>> start

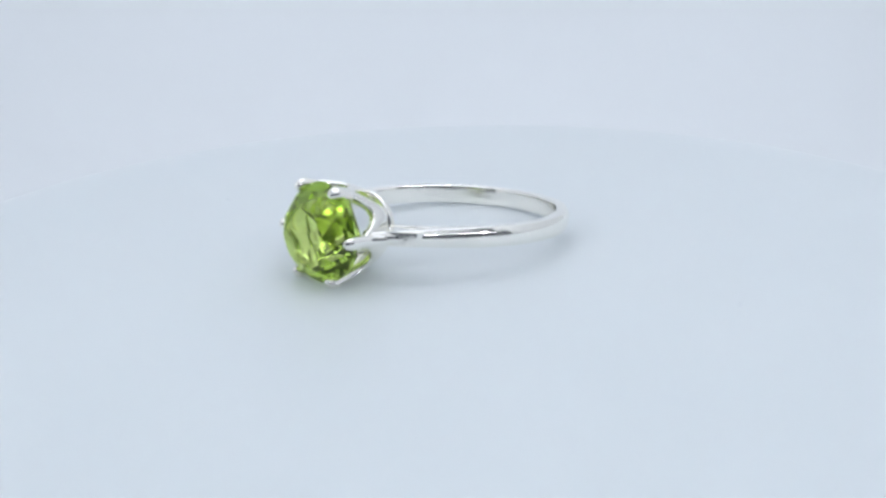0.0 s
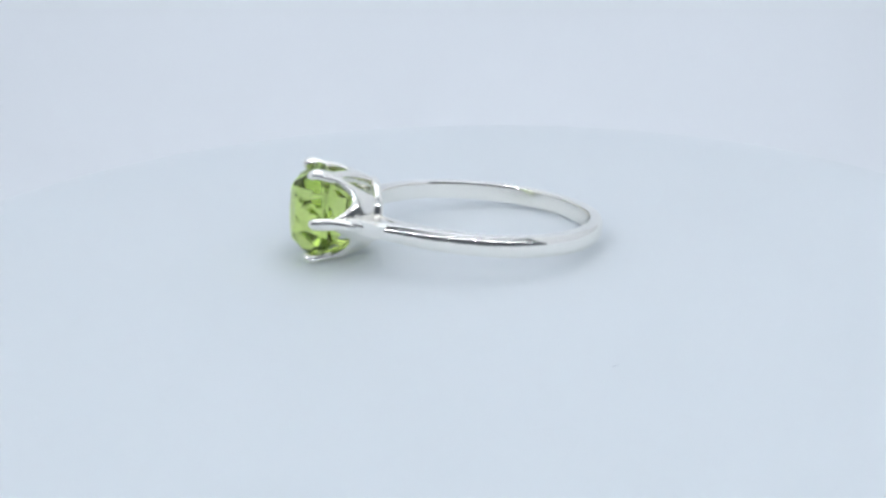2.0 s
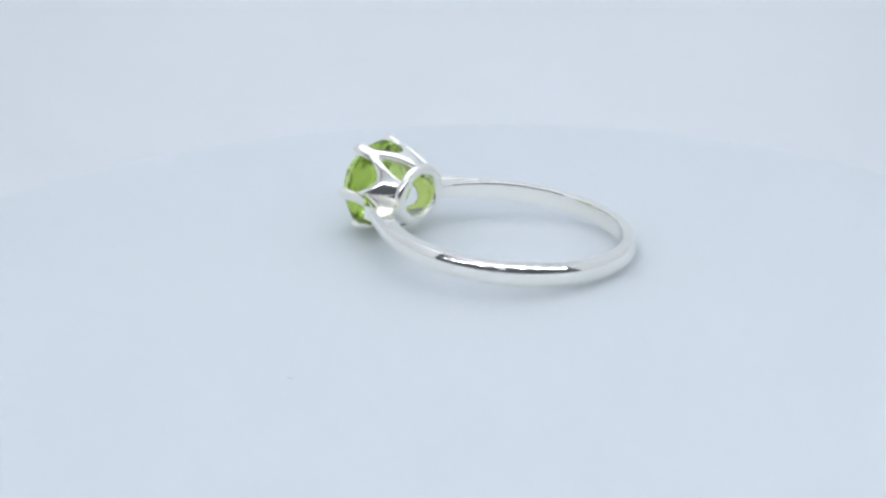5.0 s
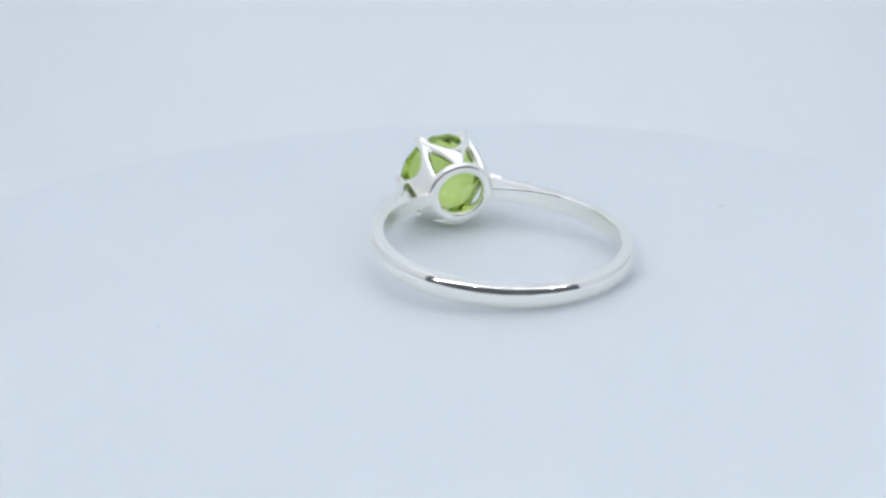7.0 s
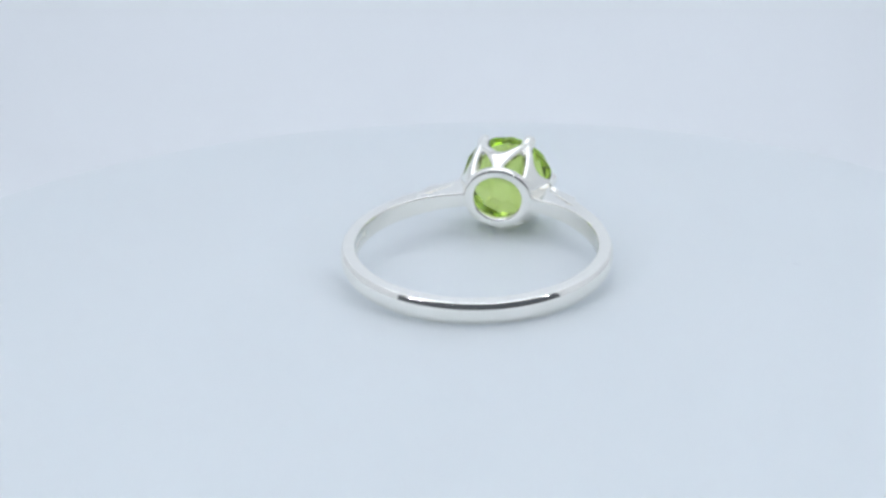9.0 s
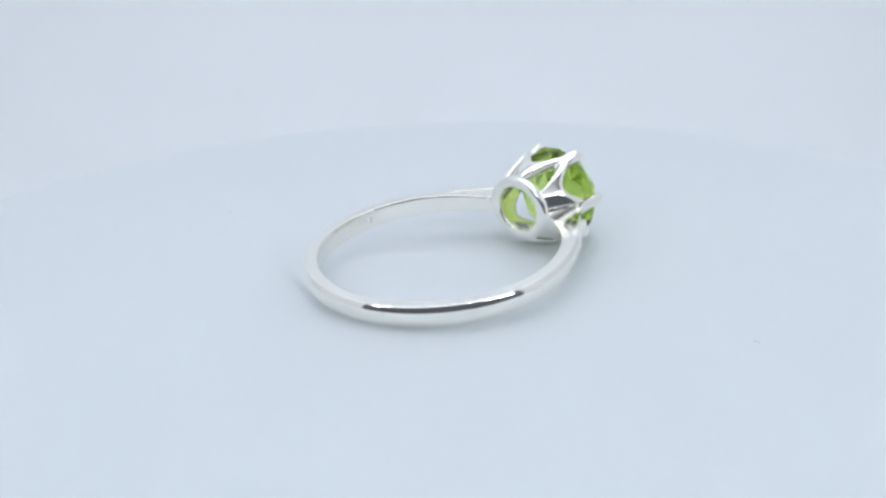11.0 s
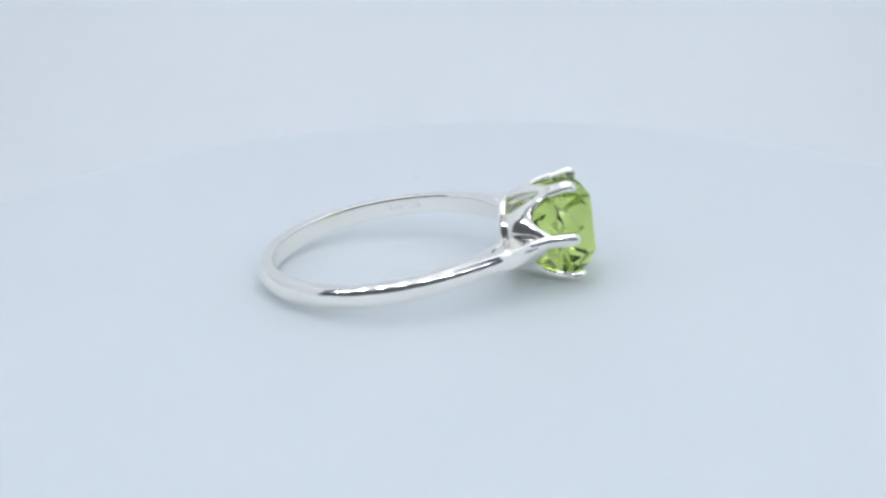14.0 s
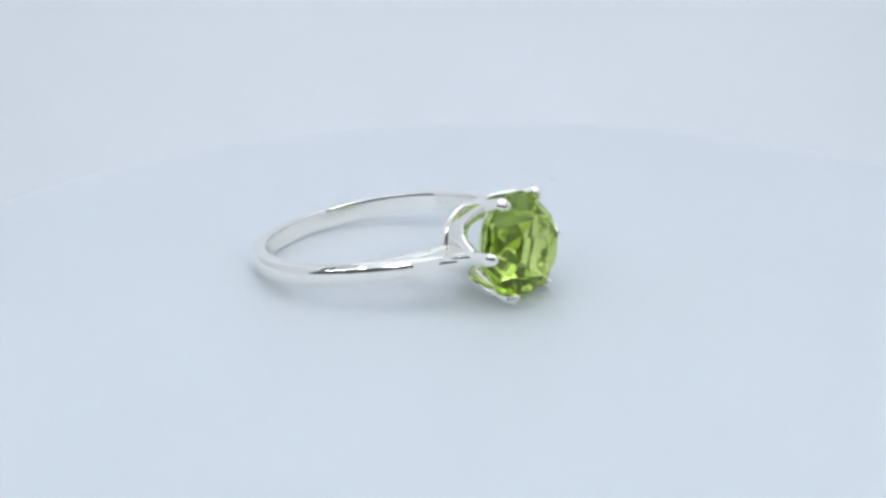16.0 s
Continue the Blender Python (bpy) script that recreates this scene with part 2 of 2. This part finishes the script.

>> end

» Task statement
The material above holds pictures; copy everything else in it exactly.

» Output of the task
0.0 s
2.0 s
5.0 s
7.0 s
9.0 s
11.0 s
14.0 s
16.0 s
Continue the Blender Python (bpy) script that recreates this scene with part 2 of 2. This part finishes the script.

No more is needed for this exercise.